**Objective:**
Give the listing again character for character, but drop the images.

-- Stored data start --

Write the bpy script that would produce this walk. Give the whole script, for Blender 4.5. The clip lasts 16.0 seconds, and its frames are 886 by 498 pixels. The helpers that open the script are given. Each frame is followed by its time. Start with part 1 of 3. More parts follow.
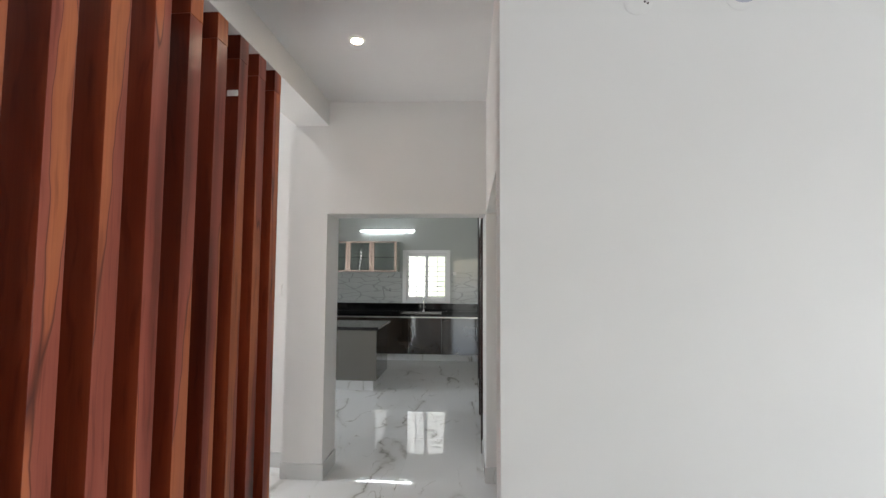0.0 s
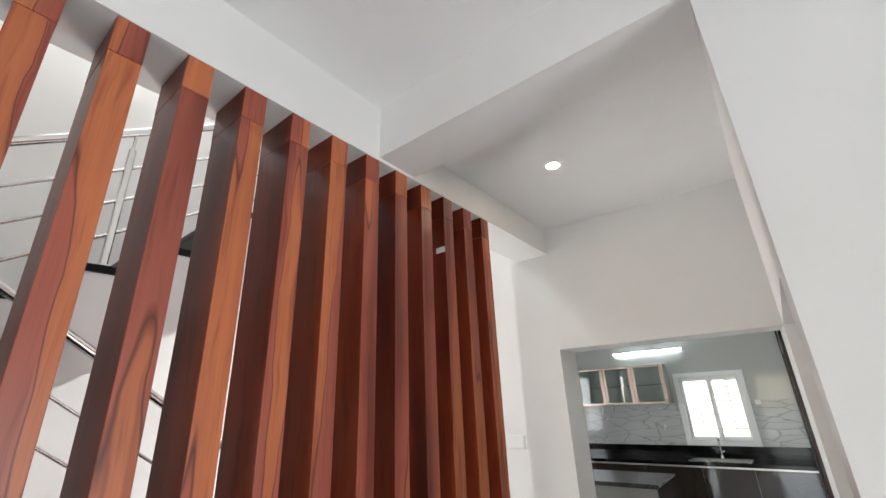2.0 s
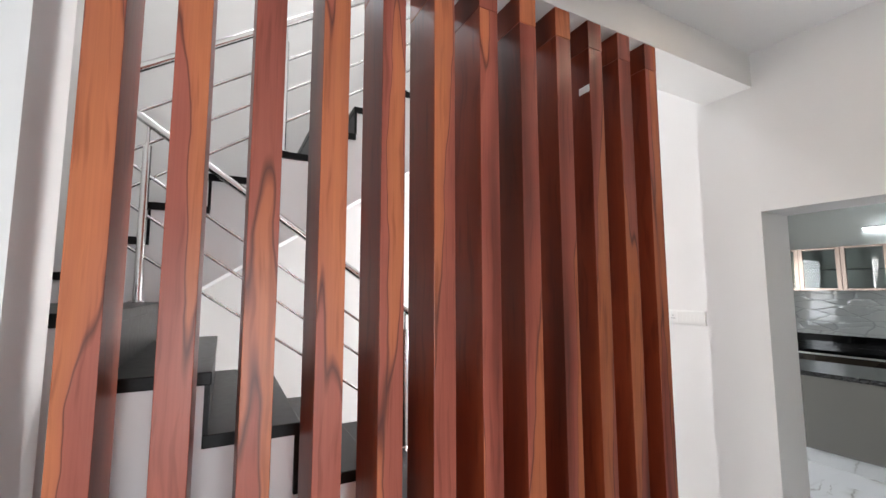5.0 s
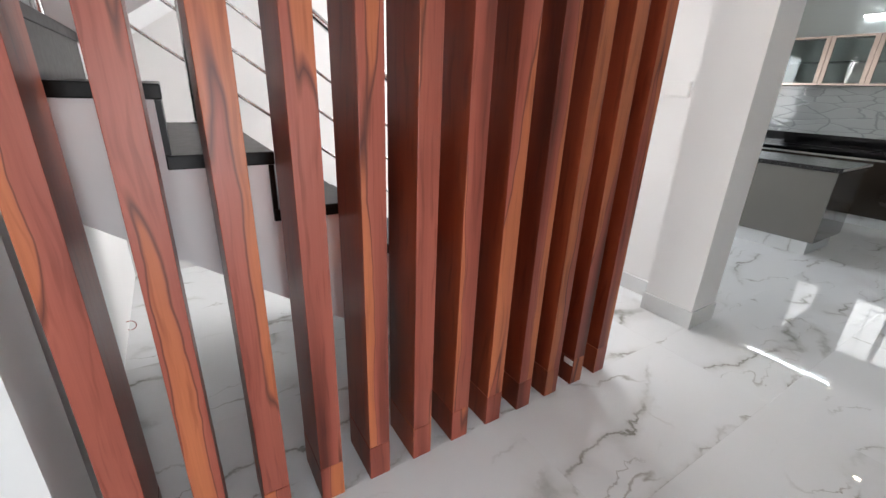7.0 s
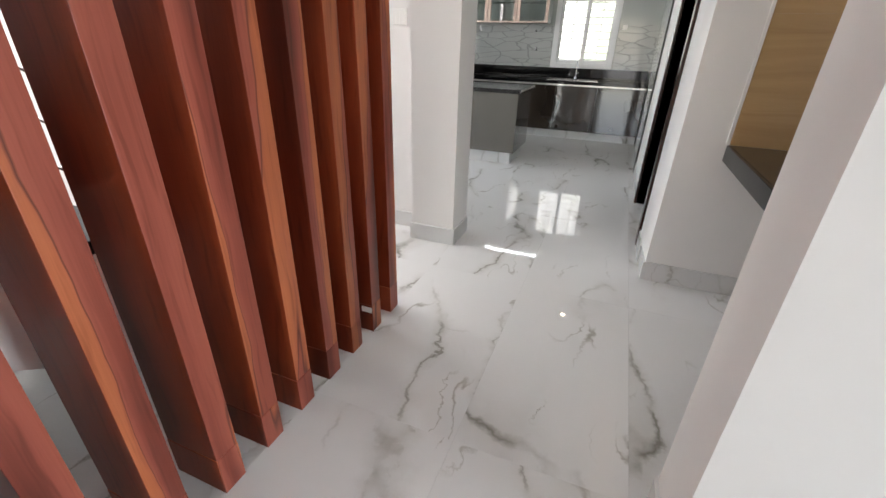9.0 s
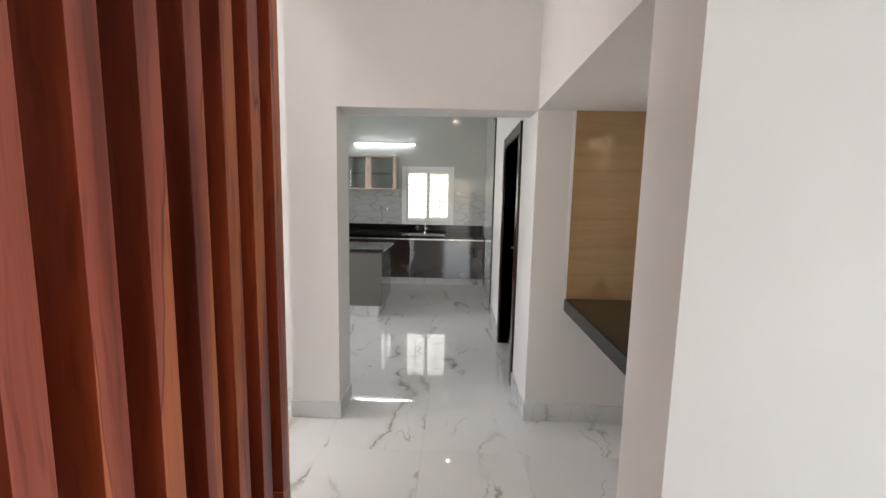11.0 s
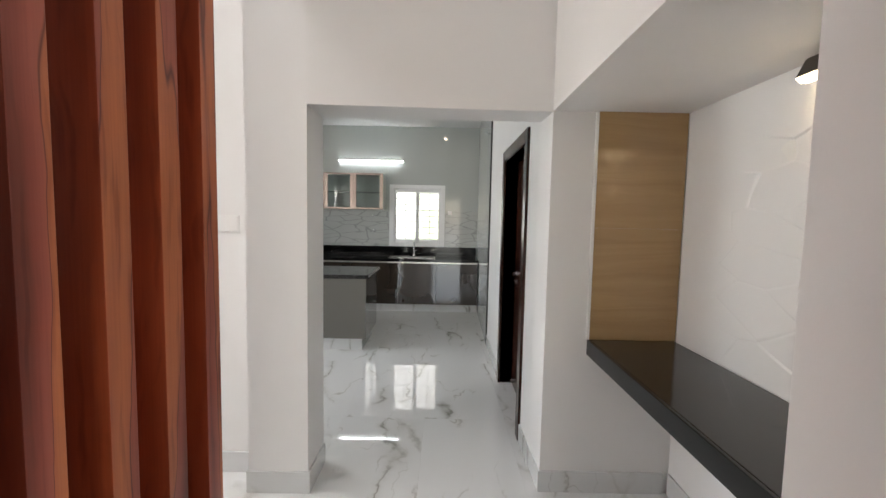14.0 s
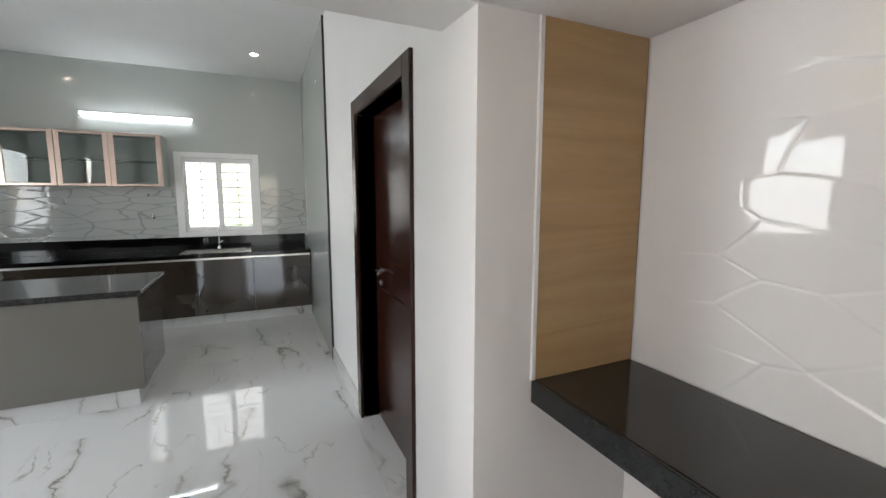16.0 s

-- Stored data end --

**Exercise solution:**
Write the bpy script that would produce this walk. Give the whole script, for Blender 4.5. The clip lasts 16.0 seconds, and its frames are 886 by 498 pixels. The helpers that open the script are given. Each frame is followed by its time. Start with part 1 of 3. More parts follow.
0.0 s
2.0 s
5.0 s
7.0 s
9.0 s
11.0 s
14.0 s
16.0 s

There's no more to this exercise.